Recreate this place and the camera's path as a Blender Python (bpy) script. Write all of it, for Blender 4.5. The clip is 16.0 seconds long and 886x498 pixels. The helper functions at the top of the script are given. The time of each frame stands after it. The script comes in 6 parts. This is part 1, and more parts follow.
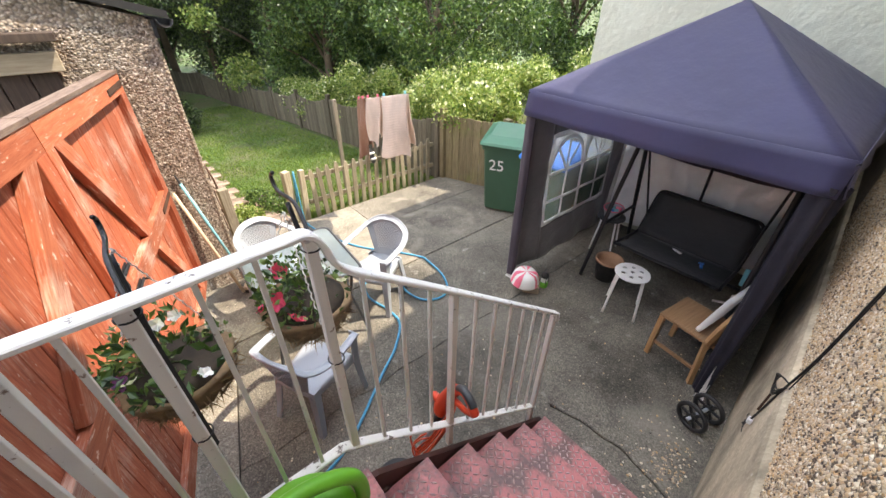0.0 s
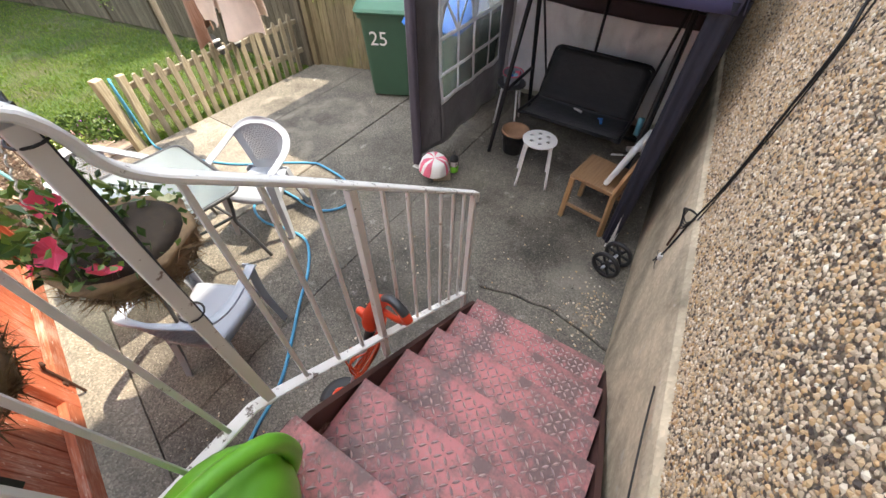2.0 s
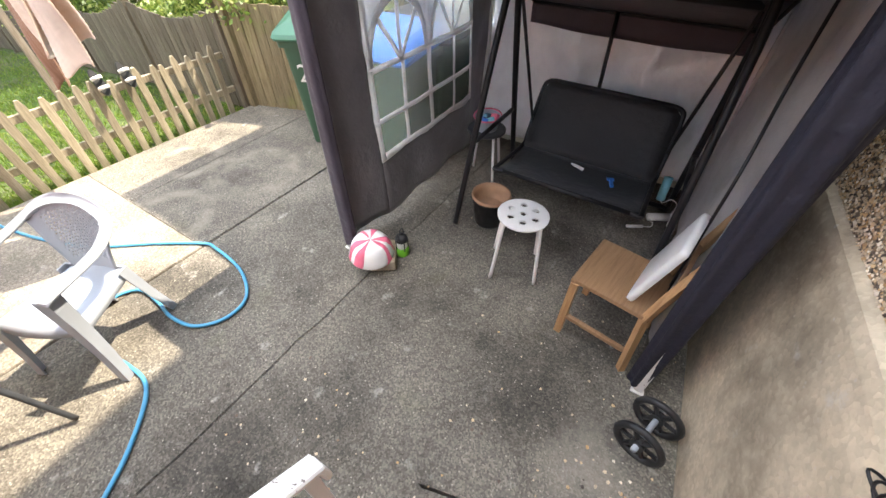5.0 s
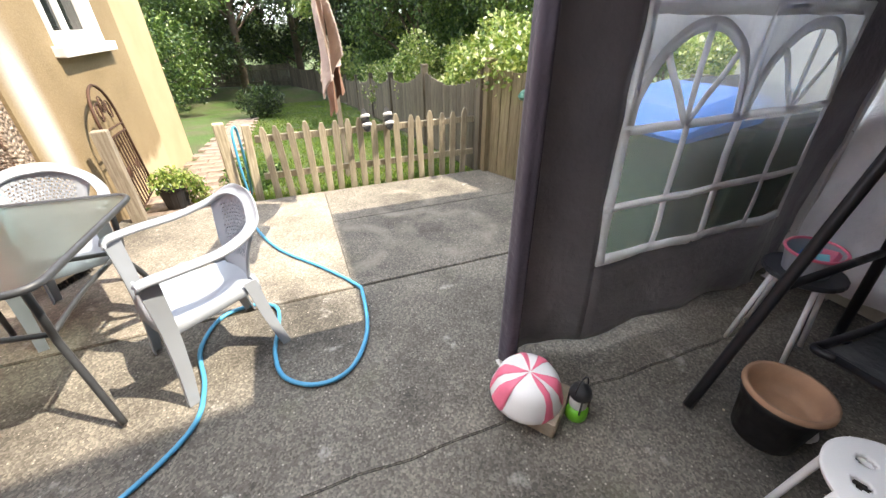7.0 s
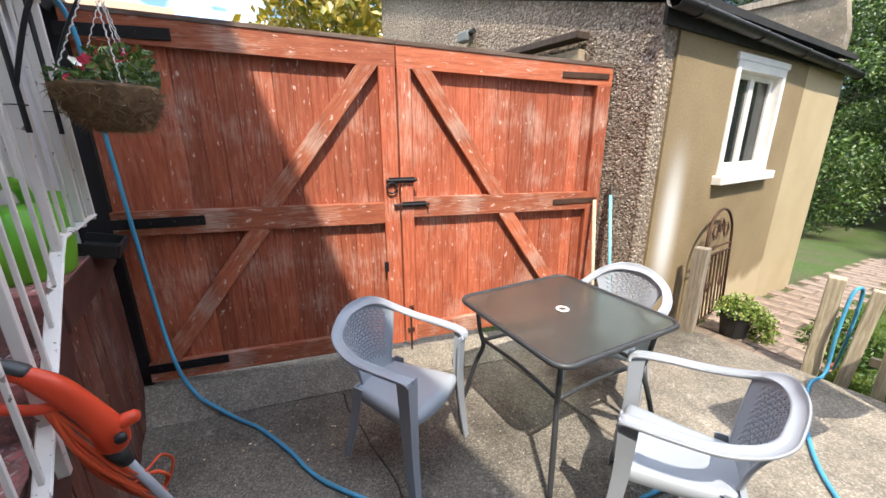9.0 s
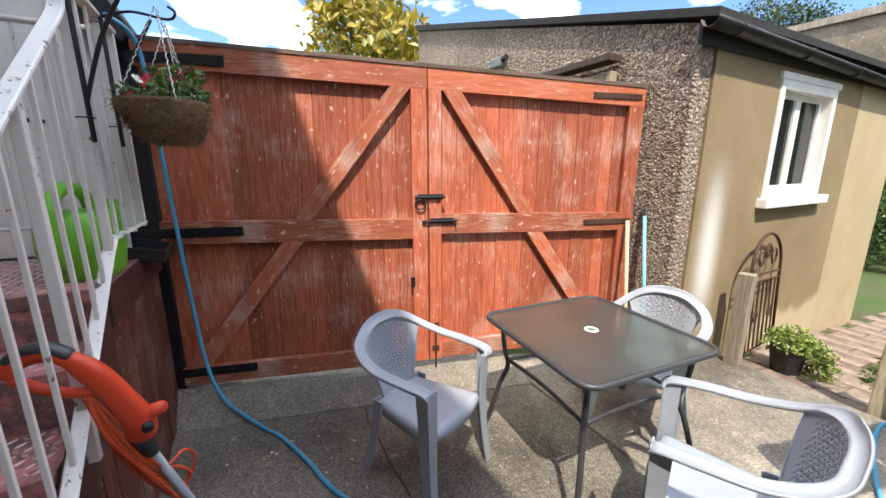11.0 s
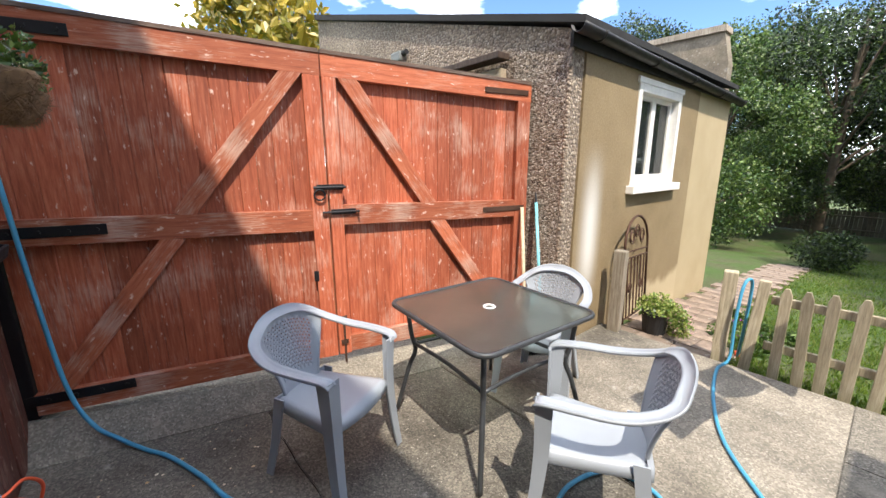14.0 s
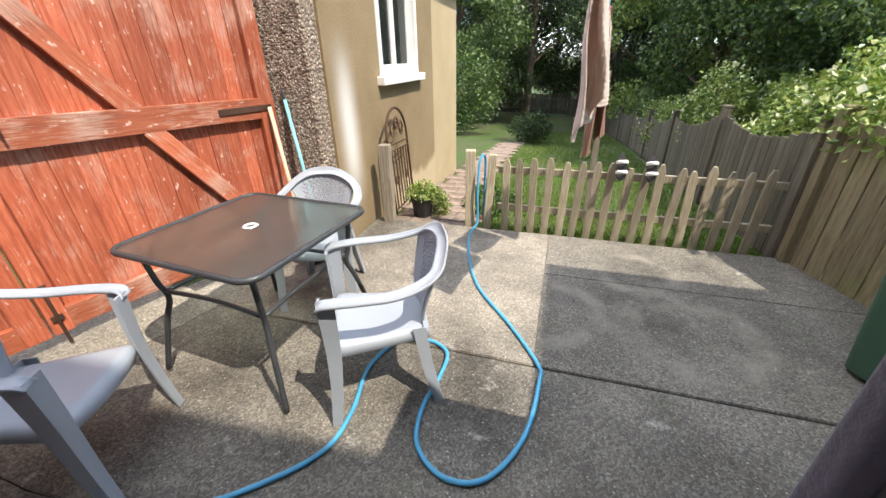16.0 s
---
DESCRIPTION OF THE TASK:
Without the pictures, output the full listing exactly as it stands.

THE REPLY:
Recreate this place and the camera's path as a Blender Python (bpy) script. Write all of it, for Blender 4.5. The clip is 16.0 seconds long and 886x498 pixels. The helper functions at the top of the script are given. The time of each frame stands after it. The script comes in 6 parts. This is part 1, and more parts follow.
0.0 s
2.0 s
5.0 s
7.0 s
9.0 s
11.0 s
14.0 s
16.0 s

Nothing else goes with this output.